И третья история – это история, которая связана, собственно говоря, опять-таки с литературными сюжетами. Один из секретарей Союза писателей (Карпов) тоже, рассуждая о будущем, прошлом и настоящем, говорит в таком роде: если бы мы раньше открыли все те литературные сокровища, которые мы открыли, если бы мы раньше познали историю с точки зрения литераторов (так, как она была познана, допустим, Булгаковым и еще кем-то), может быть тогода, наш народ иначе состоялся бы, и, может быть, наш гражданин личностно представлял бы собой иной человеческий тип.
И, наконец, последнее, о чем мне бы хотелось сказать. Посмотрите письма в исторический журнал этого времени. Что пишут так называемые советские трудящиеся? Они обращаются к историкам. Почему вы молчите, историки? Это первое, когда все пишут, когда все высказываются, когда возникает новый жанр профессиональной исторической публицистики – научно-исторической публицистики. Почему молчите, историки, - это первый вопрос. И второй вопрос: «что же вы пишите и пишите, и пишите? Куда же вы смотрите (я цитирую)? Откуда у нас возникают панки, если вы пишите». В этом - поиск высокой культуры, поиск суперструктур, поиск общей универсалистской истории, которая могла бы преобразовать человеческую природу. Причем какую человеческую природу? Общую человеческую природу.
На этом поиске общечеловеческой природы, на этой констатации общности, культурной общности человеческой природы строится и политическая тактика, в том числе. И когда Михаил Сергеевич призывает ученых определенным образом переосмысливать историю, он призывает их писать единую историю, унитарную историю, основанную на определенных представлениях об общечеловеческих ценностях, на определенных представлениях о морали, на определенных общих же представлениях о социальной идентификации, демократизации, либерализации и т.д.
Если мы так попытаемся определять перестройку и если мы будем искать «золотое сечение» перестройки в том, каким образом комментируются вопросы соотношения теории и практики, слова и дела, корреспонденции идей ее воплощения, может быть, здесь мы найдем все концы и все начала.

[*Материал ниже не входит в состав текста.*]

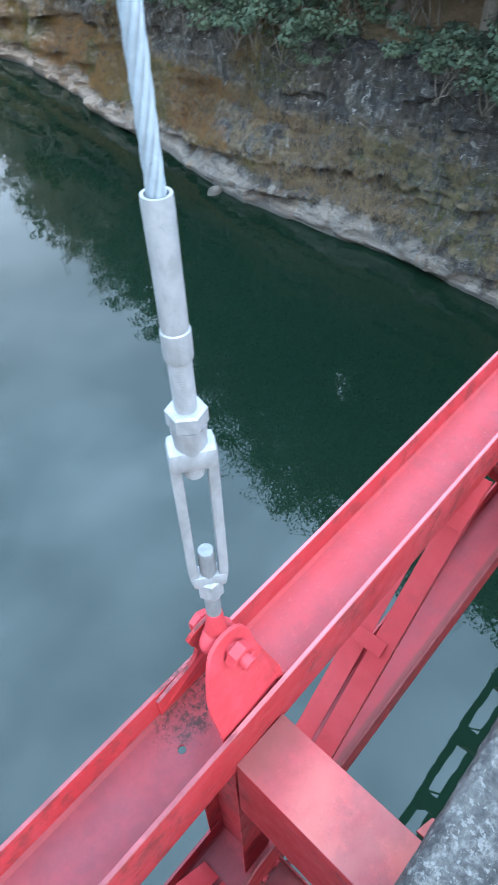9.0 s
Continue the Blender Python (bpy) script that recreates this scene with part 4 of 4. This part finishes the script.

И, может быть, тогда мы будем интерпретировать перестройку как величайший, может быть, в советской истории модернистский эксперимент в том смысле, в котором он сейчас обсуждается в общественных науках. Эксперимент, направленный на то, чтобы наука, наконец, получила смычку с жизнью, с одной стороны, и, с другой стороны, политика была ориентирована на высочайшие критерии научного осмысления жизни.